Data provided:
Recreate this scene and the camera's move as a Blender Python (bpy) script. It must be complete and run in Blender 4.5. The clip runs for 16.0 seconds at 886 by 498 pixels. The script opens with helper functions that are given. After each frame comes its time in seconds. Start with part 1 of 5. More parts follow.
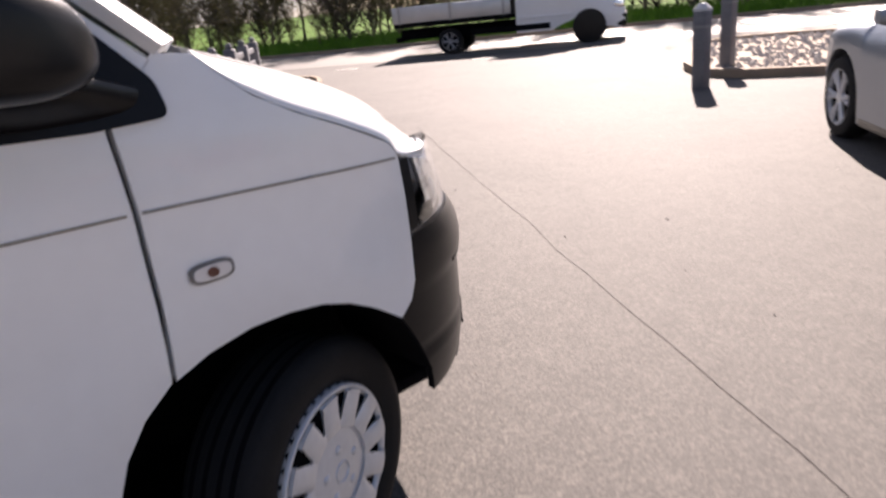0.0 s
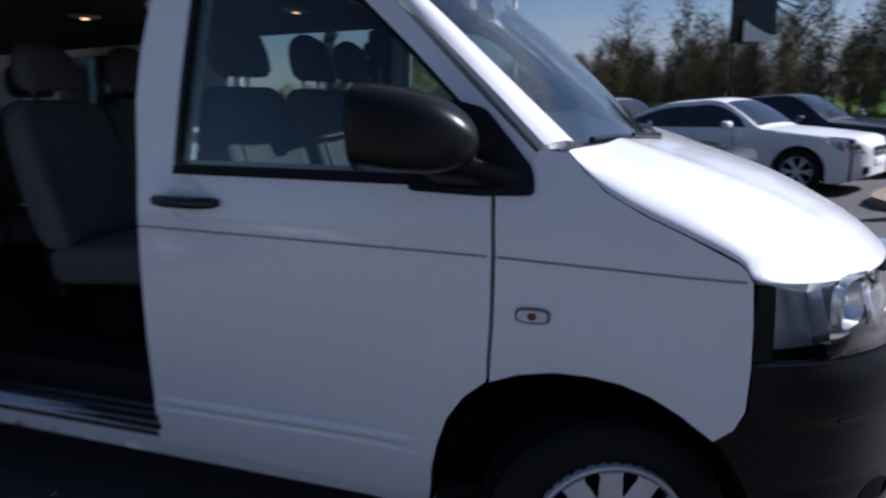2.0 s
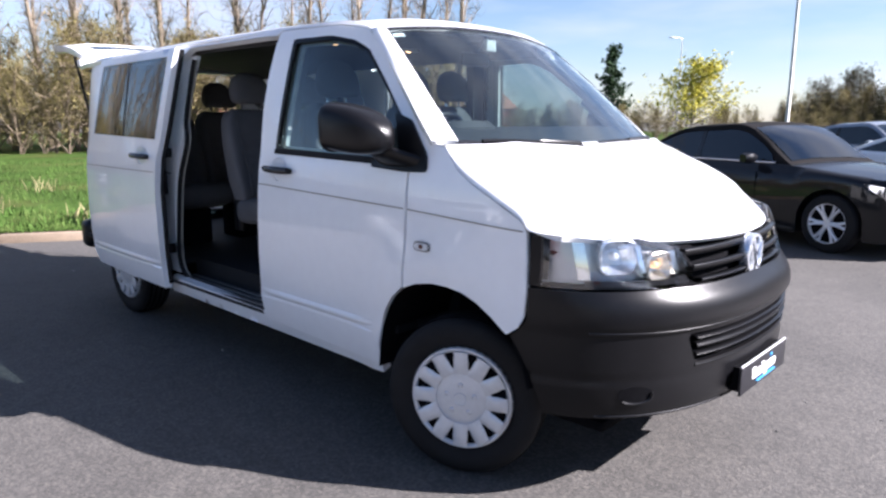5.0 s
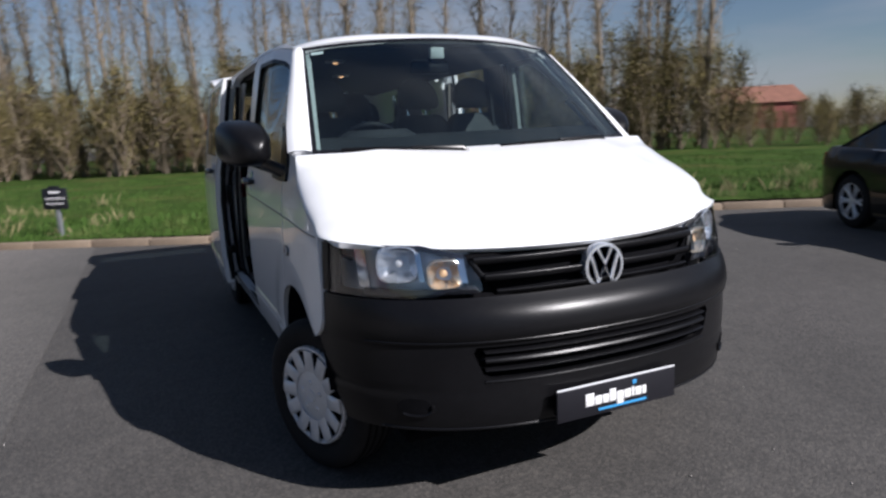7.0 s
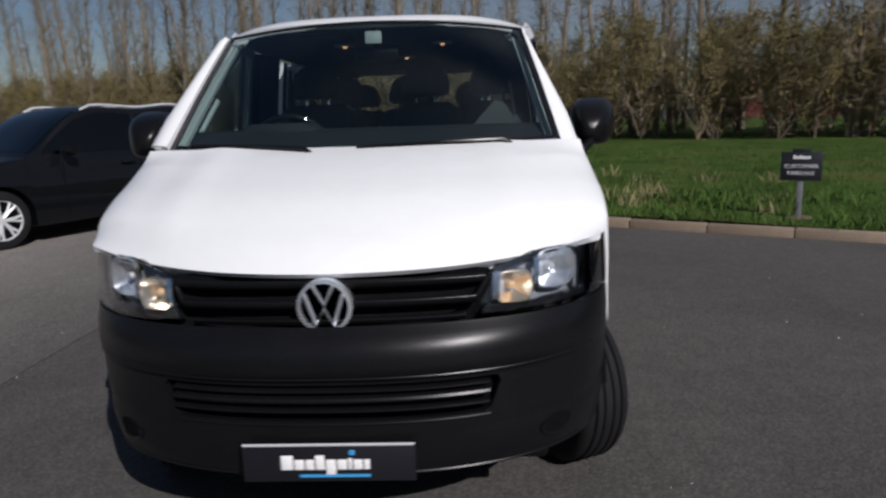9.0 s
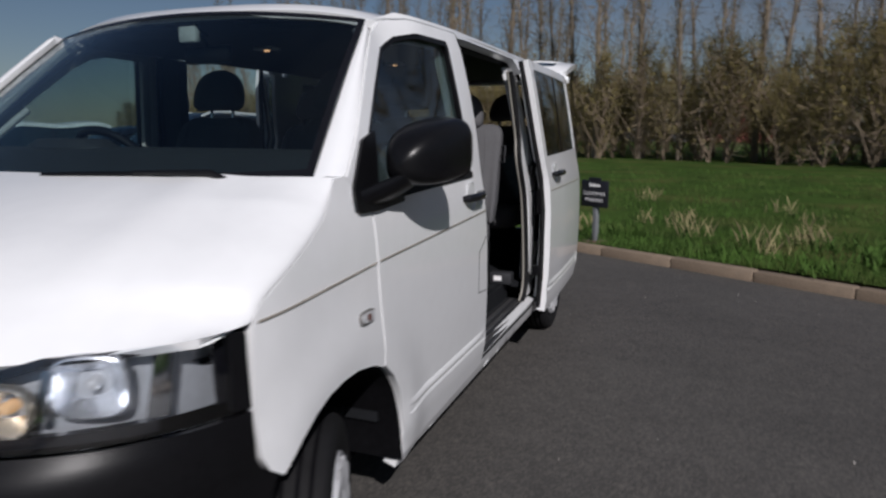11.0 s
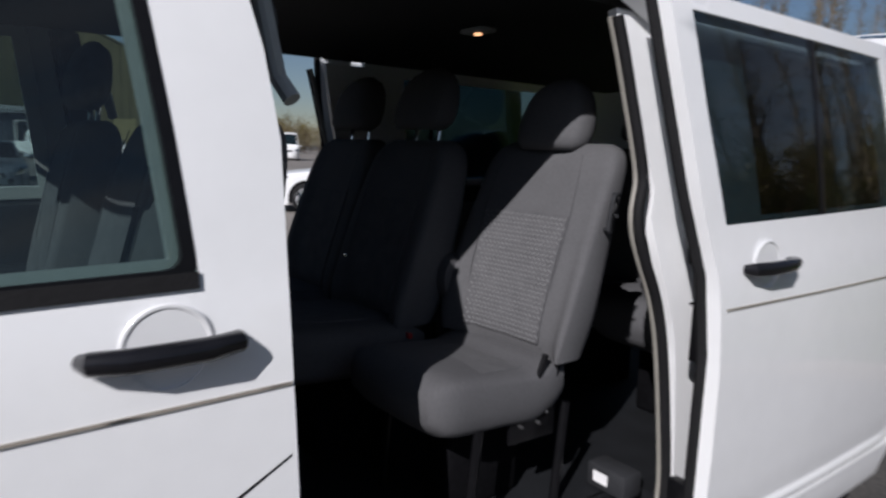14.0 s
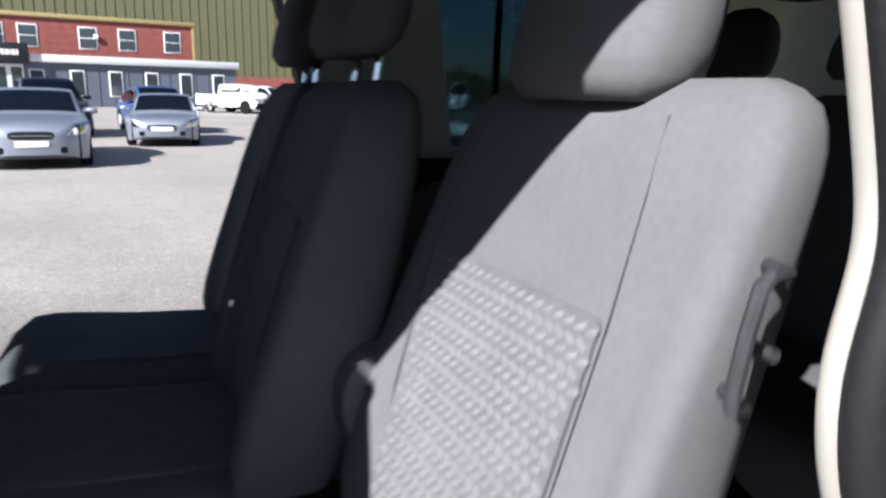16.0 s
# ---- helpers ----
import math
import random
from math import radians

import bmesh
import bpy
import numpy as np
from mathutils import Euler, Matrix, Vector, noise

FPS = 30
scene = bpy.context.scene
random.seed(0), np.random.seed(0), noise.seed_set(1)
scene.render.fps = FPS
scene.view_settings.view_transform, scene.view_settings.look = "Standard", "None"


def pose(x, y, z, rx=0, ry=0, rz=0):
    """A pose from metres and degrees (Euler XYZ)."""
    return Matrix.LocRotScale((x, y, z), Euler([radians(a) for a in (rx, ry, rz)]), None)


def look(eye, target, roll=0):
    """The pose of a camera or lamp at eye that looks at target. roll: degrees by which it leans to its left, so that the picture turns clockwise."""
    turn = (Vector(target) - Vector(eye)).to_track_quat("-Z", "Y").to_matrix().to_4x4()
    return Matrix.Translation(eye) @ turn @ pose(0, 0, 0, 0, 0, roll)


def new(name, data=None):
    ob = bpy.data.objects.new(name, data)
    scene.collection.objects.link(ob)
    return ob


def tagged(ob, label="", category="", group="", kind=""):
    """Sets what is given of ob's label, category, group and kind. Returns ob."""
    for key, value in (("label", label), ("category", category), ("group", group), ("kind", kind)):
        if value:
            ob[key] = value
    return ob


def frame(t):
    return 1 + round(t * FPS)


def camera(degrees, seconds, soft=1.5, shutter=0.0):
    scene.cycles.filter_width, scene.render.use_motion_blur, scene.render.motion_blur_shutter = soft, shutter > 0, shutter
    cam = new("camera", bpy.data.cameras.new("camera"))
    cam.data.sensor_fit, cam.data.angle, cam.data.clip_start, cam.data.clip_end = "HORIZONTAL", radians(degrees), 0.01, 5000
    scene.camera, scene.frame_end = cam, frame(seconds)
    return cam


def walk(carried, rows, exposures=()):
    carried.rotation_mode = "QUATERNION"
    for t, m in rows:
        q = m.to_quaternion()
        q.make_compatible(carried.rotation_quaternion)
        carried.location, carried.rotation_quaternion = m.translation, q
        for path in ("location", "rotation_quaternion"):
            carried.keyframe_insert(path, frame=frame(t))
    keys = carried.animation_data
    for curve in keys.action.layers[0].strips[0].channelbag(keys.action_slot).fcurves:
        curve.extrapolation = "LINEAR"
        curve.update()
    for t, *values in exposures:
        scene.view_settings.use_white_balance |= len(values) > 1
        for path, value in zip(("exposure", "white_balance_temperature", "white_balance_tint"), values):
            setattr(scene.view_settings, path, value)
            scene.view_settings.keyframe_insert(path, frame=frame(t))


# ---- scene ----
cam = camera(66.53, 16.0, 2.4, 0.5)
PATH = [
    (0, -2.200, 0.605, 1.380, -129.70, -20.00, -6.10),
    (0.5, -2.047, 0.340, 1.407, -123.13, -17.46, -3.38),
    (1, -2.006, 0.110, 1.419, -102.43, -16.06, -1.77),
    (1.5, -2.211, -0.071, 1.447, -79.20, -12.61, -2.14),
    (2, -2.557, -0.183, 1.465, -70.01, -12.28, -1.34),
    (2.5, -2.809, -0.449, 1.451, -59.13, -10.83, 0.52),
    (3, -3.038, -0.668, 1.459, -54.12, -9.47, -0.75),
    (3.5, -3.229, -0.934, 1.450, -52.97, -10.99, -1.37),
    (4, -3.254, -1.260, 1.449, -50.91, -10.59, -1.14),
    (4.5, -3.172, -1.528, 1.422, -49.09, -9.32, -1.21),
    (5, -2.867, -1.755, 1.435, -46.65, -10.67, 0.15),
    (5.2, -2.759, -1.851, 1.434, -44.90, -10.58, -1.32),
    (7.3, -1.203, -2.841, 1.404, -18.38, -10.25, -0.55),
    (7.5, -1.006, -2.849, 1.413, -15.00, -10.92, 0.98),
    (8, -0.519, -2.940, 1.449, -6.94, -10.63, -0.41),
    (8.5, -0.034, -2.902, 1.448, -0.73, -10.43, -1.08),
    (9, 0.438, -2.745, 1.456, 2.31, -11.22, -1.79),
    (9.5, 0.909, -2.591, 1.468, 8.90, -11.92, 0.33),
    (10, 1.335, -2.303, 1.484, 9.88, -11.77, 1.85),
    (10.2, 1.433, -2.176, 1.462, 11.69, -11.37, 0.48),
    (12.3, 2.247, -0.368, 1.486, 32.62, -8.51, 3.24),
    (12.5, 2.248, -0.198, 1.486, 35.07, -8.35, 1.59),
    (13, 2.245, 0.242, 1.472, 43.72, -8.54, 2.31),
    (13.5, 2.075, 0.622, 1.466, 49.34, -8.70, 2.04),
    (14, 1.904, 0.982, 1.485, 53.74, -8.46, 1.80),
    (14.5, 1.715, 1.275, 1.490, 63.43, -9.75, -0.29),
    (15, 1.491, 1.479, 1.459, 65.70, -10.80, -1.64),
    (15.5, 1.303, 1.741, 1.453, 68.72, -11.03, -0.77),
    (16, 1.087, 1.997, 1.493, 68.32, -12.93, 1.24),
]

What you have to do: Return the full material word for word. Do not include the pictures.

Complete output:
Recreate this scene and the camera's move as a Blender Python (bpy) script. It must be complete and run in Blender 4.5. The clip runs for 16.0 seconds at 886 by 498 pixels. The script opens with helper functions that are given. After each frame comes its time in seconds. Start with part 1 of 5. More parts follow.
0.0 s
2.0 s
5.0 s
7.0 s
9.0 s
11.0 s
14.0 s
16.0 s
# ---- helpers ----
import math
import random
from math import radians

import bmesh
import bpy
import numpy as np
from mathutils import Euler, Matrix, Vector, noise

FPS = 30
scene = bpy.context.scene
random.seed(0), np.random.seed(0), noise.seed_set(1)
scene.render.fps = FPS
scene.view_settings.view_transform, scene.view_settings.look = "Standard", "None"


def pose(x, y, z, rx=0, ry=0, rz=0):
    """A pose from metres and degrees (Euler XYZ)."""
    return Matrix.LocRotScale((x, y, z), Euler([radians(a) for a in (rx, ry, rz)]), None)


def look(eye, target, roll=0):
    """The pose of a camera or lamp at eye that looks at target. roll: degrees by which it leans to its left, so that the picture turns clockwise."""
    turn = (Vector(target) - Vector(eye)).to_track_quat("-Z", "Y").to_matrix().to_4x4()
    return Matrix.Translation(eye) @ turn @ pose(0, 0, 0, 0, 0, roll)


def new(name, data=None):
    ob = bpy.data.objects.new(name, data)
    scene.collection.objects.link(ob)
    return ob


def tagged(ob, label="", category="", group="", kind=""):
    """Sets what is given of ob's label, category, group and kind. Returns ob."""
    for key, value in (("label", label), ("category", category), ("group", group), ("kind", kind)):
        if value:
            ob[key] = value
    return ob


def frame(t):
    return 1 + round(t * FPS)


def camera(degrees, seconds, soft=1.5, shutter=0.0):
    scene.cycles.filter_width, scene.render.use_motion_blur, scene.render.motion_blur_shutter = soft, shutter > 0, shutter
    cam = new("camera", bpy.data.cameras.new("camera"))
    cam.data.sensor_fit, cam.data.angle, cam.data.clip_start, cam.data.clip_end = "HORIZONTAL", radians(degrees), 0.01, 5000
    scene.camera, scene.frame_end = cam, frame(seconds)
    return cam


def walk(carried, rows, exposures=()):
    carried.rotation_mode = "QUATERNION"
    for t, m in rows:
        q = m.to_quaternion()
        q.make_compatible(carried.rotation_quaternion)
        carried.location, carried.rotation_quaternion = m.translation, q
        for path in ("location", "rotation_quaternion"):
            carried.keyframe_insert(path, frame=frame(t))
    keys = carried.animation_data
    for curve in keys.action.layers[0].strips[0].channelbag(keys.action_slot).fcurves:
        curve.extrapolation = "LINEAR"
        curve.update()
    for t, *values in exposures:
        scene.view_settings.use_white_balance |= len(values) > 1
        for path, value in zip(("exposure", "white_balance_temperature", "white_balance_tint"), values):
            setattr(scene.view_settings, path, value)
            scene.view_settings.keyframe_insert(path, frame=frame(t))


# ---- scene ----
cam = camera(66.53, 16.0, 2.4, 0.5)
PATH = [
    (0, -2.200, 0.605, 1.380, -129.70, -20.00, -6.10),
    (0.5, -2.047, 0.340, 1.407, -123.13, -17.46, -3.38),
    (1, -2.006, 0.110, 1.419, -102.43, -16.06, -1.77),
    (1.5, -2.211, -0.071, 1.447, -79.20, -12.61, -2.14),
    (2, -2.557, -0.183, 1.465, -70.01, -12.28, -1.34),
    (2.5, -2.809, -0.449, 1.451, -59.13, -10.83, 0.52),
    (3, -3.038, -0.668, 1.459, -54.12, -9.47, -0.75),
    (3.5, -3.229, -0.934, 1.450, -52.97, -10.99, -1.37),
    (4, -3.254, -1.260, 1.449, -50.91, -10.59, -1.14),
    (4.5, -3.172, -1.528, 1.422, -49.09, -9.32, -1.21),
    (5, -2.867, -1.755, 1.435, -46.65, -10.67, 0.15),
    (5.2, -2.759, -1.851, 1.434, -44.90, -10.58, -1.32),
    (7.3, -1.203, -2.841, 1.404, -18.38, -10.25, -0.55),
    (7.5, -1.006, -2.849, 1.413, -15.00, -10.92, 0.98),
    (8, -0.519, -2.940, 1.449, -6.94, -10.63, -0.41),
    (8.5, -0.034, -2.902, 1.448, -0.73, -10.43, -1.08),
    (9, 0.438, -2.745, 1.456, 2.31, -11.22, -1.79),
    (9.5, 0.909, -2.591, 1.468, 8.90, -11.92, 0.33),
    (10, 1.335, -2.303, 1.484, 9.88, -11.77, 1.85),
    (10.2, 1.433, -2.176, 1.462, 11.69, -11.37, 0.48),
    (12.3, 2.247, -0.368, 1.486, 32.62, -8.51, 3.24),
    (12.5, 2.248, -0.198, 1.486, 35.07, -8.35, 1.59),
    (13, 2.245, 0.242, 1.472, 43.72, -8.54, 2.31),
    (13.5, 2.075, 0.622, 1.466, 49.34, -8.70, 2.04),
    (14, 1.904, 0.982, 1.485, 53.74, -8.46, 1.80),
    (14.5, 1.715, 1.275, 1.490, 63.43, -9.75, -0.29),
    (15, 1.491, 1.479, 1.459, 65.70, -10.80, -1.64),
    (15.5, 1.303, 1.741, 1.453, 68.72, -11.03, -0.77),
    (16, 1.087, 1.997, 1.493, 68.32, -12.93, 1.24),
]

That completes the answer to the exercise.